Request
Return, exactly as written, the lines from the one containing "More parts follow." through the one containing "size=0.16, core=0.86, sprouts=40)", with both ends included.

━━━━━━━━

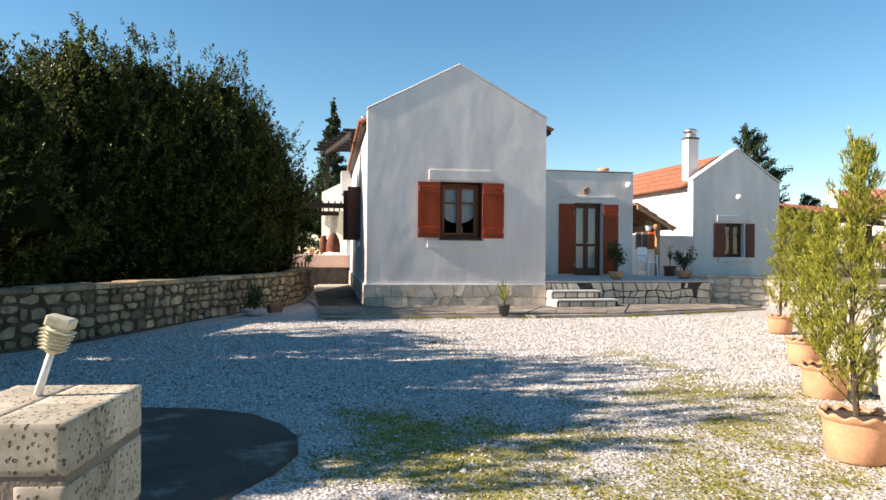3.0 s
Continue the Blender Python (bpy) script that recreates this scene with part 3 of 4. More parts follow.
# trees added out of view, to cut sky light and darken window reflections
for k in range(7):
    h, r = 5.6 + 0.9 * math.sin(k * 2.3), 2.3 + 0.3 * math.cos(k * 1.7)
    broad_tree("unseen_tree", -14.5 + 4.6 * k, -7.5 + 0.8 * math.sin(k * 1.9), [((0, 0, h * 0.5), (r, r, h * 0.48)), ((0.4, 0.2, h * 0.7), (r * 0.7, r * 0.7, h * 0.28))], 5000, "unseen evergreen tree added to cut sky light and darken window reflections", seed=60 + k, size=0.16, core=0.86, sprouts=40)


def cypress(name, x, y, h, r, count, label, seed, z0=0.4, size=None):
    rng = np.random.default_rng(seed)
    t = thing(name, label, "tree", pose(x, y, z0))
    bm = bmesh.new()
    tube(bm, (0, 0, -0.1), (0, 0, h * 0.96), 0.03 * h * 0.5, 0.02, 8)
    tiers = int(h * 2.2)
    pts = []
    for i in range(tiers):
        f = i / tiers
        z = h * (0.1 + 0.88 * f)
        rr = r * (1 - f) ** 0.75 * (0.75 + 0.5 * rng.random()) + 0.05
        k = 5
        for j in range(k):
            a = rng.uniform(0, 6.28)
            end = np.array([math.cos(a) * rr, math.sin(a) * rr, 0.12 * rr])
            tube(bm, (0, 0, z), tuple(end + np.array([0, 0, z])), 0.035, 0.012, 5)
            m = max(4, int(count / tiers / k))
            s = rng.uniform(0.12, 1, (m, 1)) ** 0.7
            pts.append(np.array([0, 0, z]) + end * s + rng.normal(size=(m, 3)) * np.array([0.14, 0.14, 0.11]) * (0.5 + rr * 0.5))
    top = np.array([0, 0, h]) + rng.normal(size=(max(8, count // 40), 3)) * np.array([0.07, 0.07, 0.3])
    pts.append(top)
    part("trunk", bm, BARK, t)
    v, f = leaves(rng, np.concatenate(pts), size or 0.02 * h, 0.5, 0.2)
    part("crown", raw_mesh("crown", v, f, CYPRESS_LEAF), None, t)
    return t


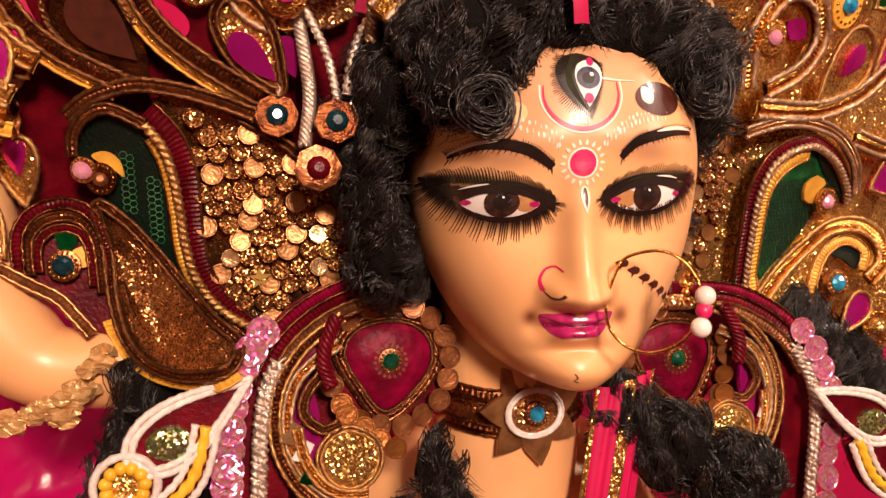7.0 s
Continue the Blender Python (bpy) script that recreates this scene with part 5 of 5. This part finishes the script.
# ---- right wing ----
wing_r = thing("wing_ornament", "bright gilded wing of paisleys, sequins and green net", "wing ornament", (0.78, 0.60, 1.42), "wings beside the head")
board(wing_r, [(0.683, 1.630), (0.726, 1.661), (0.793, 1.683), (0.923, 1.694), (1.047, 1.570), (1.003, 1.342), (0.893, 1.291), (0.709, 1.375), (0.689, 1.522)], GLIT_G, halo, -0.030, 0.006, "wing_board")
sequins(wing_r, [(0.672, 1.560), (0.700, 1.575), (0.735, 1.570), (0.768, 1.545), (0.762, 1.500), (0.758, 1.440), (0.762, 1.380), (0.730, 1.345), (0.706, 1.376), (0.690, 1.480)], 0.0086, SEQ_M, GLIT, halo, -0.022, 0.9, 2)
R_CORD = [(0.772, 1.392), (0.766, 1.451), (0.765, 1.497), (0.778, 1.528), (0.805, 1.541), (0.835, 1.542), (0.871, 1.525), (0.899, 1.498), (0.906, 1.483)]
scroll(wing_r, [(0.738, 1.553), (0.781, 1.561), (0.826, 1.558), (0.867, 1.545), (0.901, 1.519), (0.914, 1.490)], 0.005, halo, 0.012, BRASS, CORD, None, "cord_scroll", False, 0.0020)
scroll(wing_r, R_CORD, 0.010, halo, 0.008, MAROON, BROWN, None, "velvet_scroll", False, 0.0014)
rope(wing_r, offset(R_CORD, 0.005, 0.01), 0.0034, halo, 0.014, CORD)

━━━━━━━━

Expected answer
Continue the Blender Python (bpy) script that recreates this scene with part 3 of 4. More parts follow.
# trees added out of view, to cut sky light and darken window reflections
for k in range(7):
    h, r = 5.6 + 0.9 * math.sin(k * 2.3), 2.3 + 0.3 * math.cos(k * 1.7)
    broad_tree("unseen_tree", -14.5 + 4.6 * k, -7.5 + 0.8 * math.sin(k * 1.9), [((0, 0, h * 0.5), (r, r, h * 0.48)), ((0.4, 0.2, h * 0.7), (r * 0.7, r * 0.7, h * 0.28))], 5000, "unseen evergreen tree added to cut sky light and darken window reflections", seed=60 + k, size=0.16, core=0.86, sprouts=40)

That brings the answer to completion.